The College officially reinstated its indoor mask mandate Thursday, following new recommendations by the Centers for Disease Control and Prevention and similar measures adopted by the town of Hanover due to the spread of the COVID-19 Delta variant. However, as of now, physical distancing and restrictions on gathering size will not be imposed, nor will the outdoor masking requirement be reinstated, according to interim provost David Kotz.
“The primary driver for me behind having this masking requirement come back is the people in our community who cannot be vaccinated and the vulnerability of those people,” Kotz said. “There are people who have medical conditions or religious beliefs that prevent them from being vaccinated.”
Kotz added that various faculty and staff have children under the age of 12, who are not yet approved to receive a vaccine.
As of Wednesday, there were three active student cases and seven active faculty and staff cases on campus, according to the College’s COVID-19 dashboard. Eight of the active cases have been detected since Aug. 1.

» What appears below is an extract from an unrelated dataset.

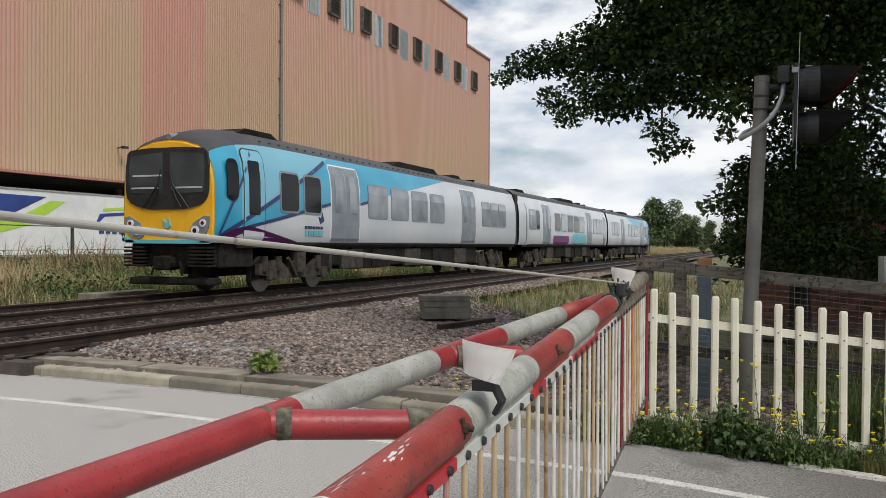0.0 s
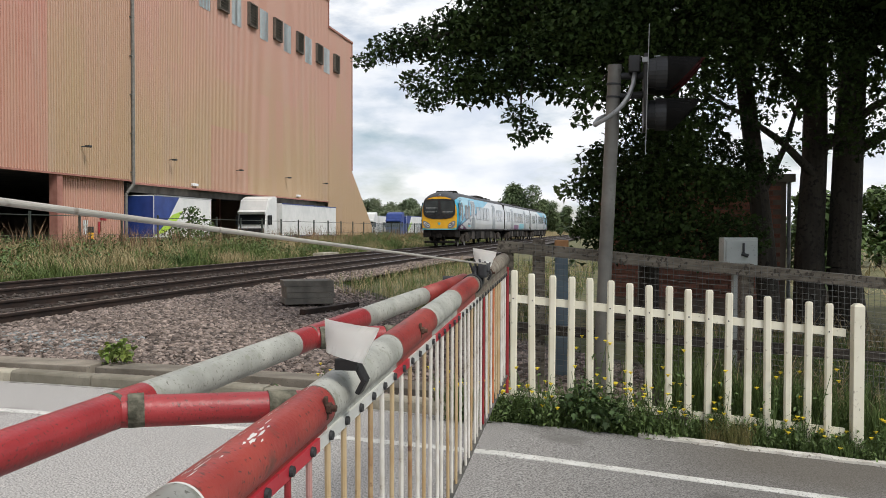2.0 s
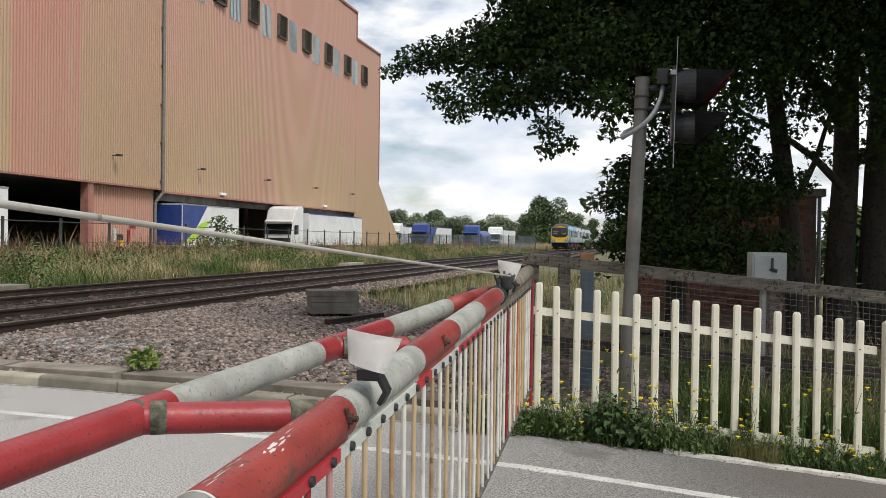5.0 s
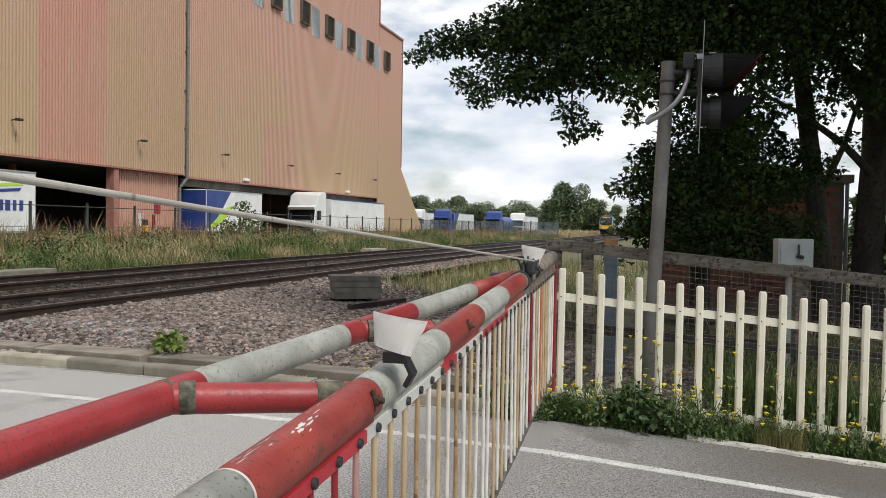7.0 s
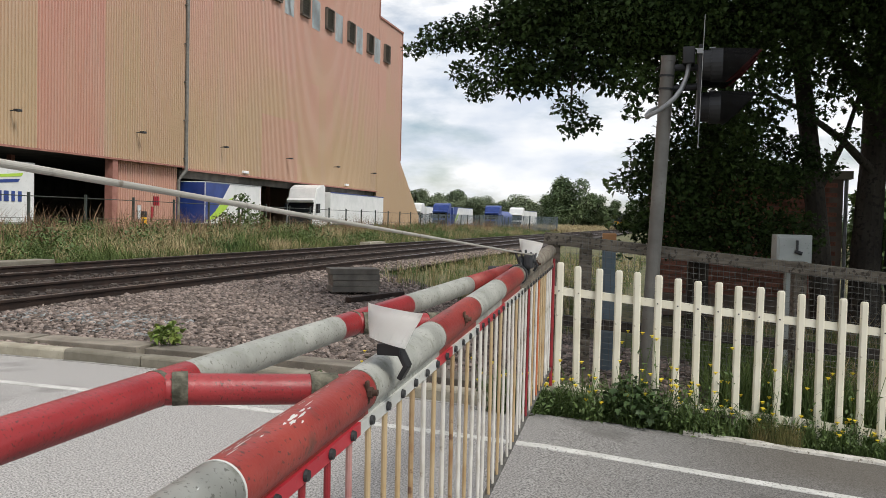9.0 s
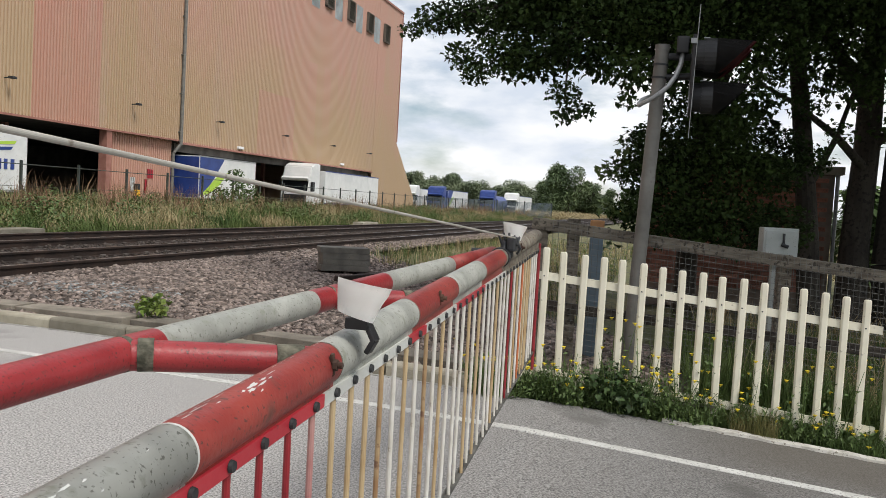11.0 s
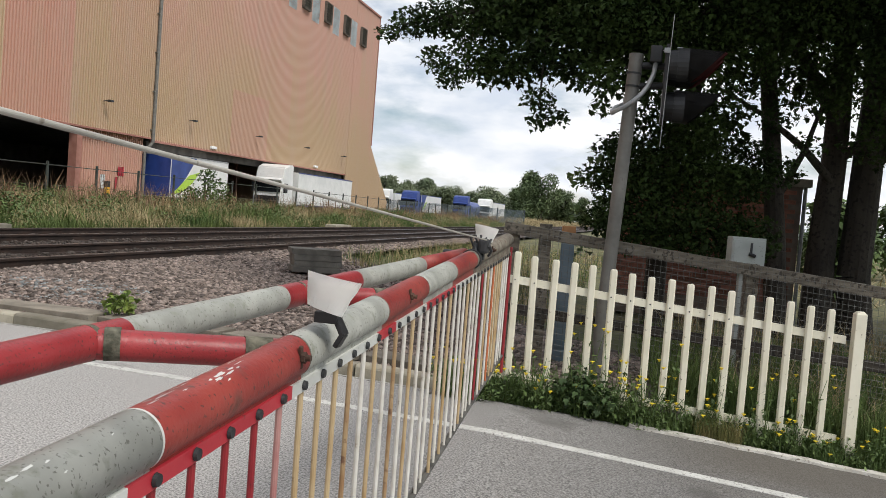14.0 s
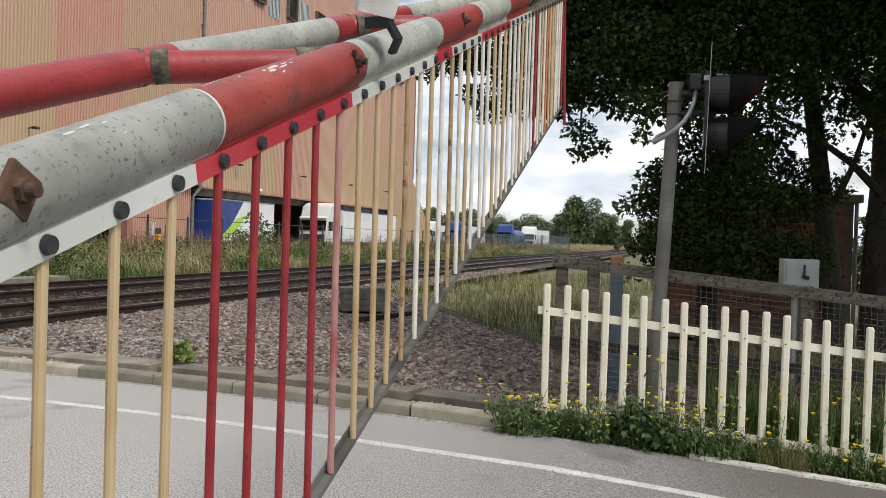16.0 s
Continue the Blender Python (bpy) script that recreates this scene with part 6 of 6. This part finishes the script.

The vaccination rate among the on-campus community is 93%, according to the dashboard, and the vaccination rate among the overall community is 82%.
Rockefeller Center for Public Policy policy fellow Anne Sosin, who studies public health and health equity issues in rural New England, said that the Delta variant is “highly, highly transmissible” and “spreads like wildfire, especially among unvaccinated people.”
“While vaccines remain highly effective at preventing severe illness and death, they are less effective at preventing breakthrough infections, and also transmission between people,” Sosin said. “Our concern is really that someone who was vaccinated is not only able to get infected but can transmit to both unvaccinated and vaccinated people.”
She cited a recent COVID-19 outbreak in Provincetown, Massachusetts as one example of a situation that helped inform the change in CDC guidelines. In the weeks following the July 4 weekend, the heavily vaccinated community nonetheless saw hundreds of mostly asymptomatic cases among vaccinated people — though, notably, only saw seven hospitalizations and zero deaths, the New York Times reported.
Sosin said she thinks that dropping masking entirely is “fantastical,” as in the absence of all mitigation measures, an outbreak would be “highly concerning” and pose a threat to both health and education continuity. She explained that she thinks that masking is warranted in classroom settings where students are interacting with members of the outside community, such as professors who may have children.
However, Eric Lee ’23 said that he is “very disappointed” with the reinstatement of the mask mandate.
“Considering that over 90% of us are vaccinated and we’ve had very few COVID cases, I don’t really think that it’s in line with what we should be doing,” Lee said.
Lee added this was a sentiment shared by several of his peers, who are worried that the College’s actions “signify a willingness to go into lockdown or to send people home.” He said he thinks that Dartmouth’s rural location and high vaccination rates would obviate the need for the mandates instituted by peer institutions and expressed his desire to see the College “fully reopen, full steam ahead” for the fall.
Grafton County is currently classified by the CDC as experiencing “substantial” community transmission as of Thursday, an update from the previous week, when it was classified as experiencing “moderate” community transmission. The CDC guidance that fully vaccinated individuals should mask in indoor public areas applies to counties experiencing “substantial” or “high” transmission.
In an email at the beginning of summer, the College announced the removal of the mask mandate and the disbanding of the COVID-19 Task Force. According to an emailed statement from College spokesperson Diana Lawrence, a core group of Task Force members — including former co-chairs Lisa Adams and Josh Keniston — continues to meet, even though the broader task force has been dissolved as of Aug. 1.
Hanover health officer Michael Hinsley noted several days before the new masking rules were announced that the Task Force facilitated communication and cooperation among the various schools on campus.
“The communication from the Task Force [also] really helped the town make decisions that were in concert with the College,” Hinsley said.
Hinsley added that the town is still in regular contact with the Dartmouth Health Service and affirmed his commitment to remain in touch moving into the fall term.
Looking ahead to the upcoming term, Kotz said that the College hopes to increase the pace of testing to have vaccinated students tested once a week.
Sosin said she thinks that a more conservative approach on the part of the College may be warranted going forward.
“We really need forward-looking policy,” Sosin said. “It’s better for us to anticipate changes in conditions and build policy around that than it is for us to be in a position where we have to rapidly react and shift course. I think that we should have some humility as we go into the fall.”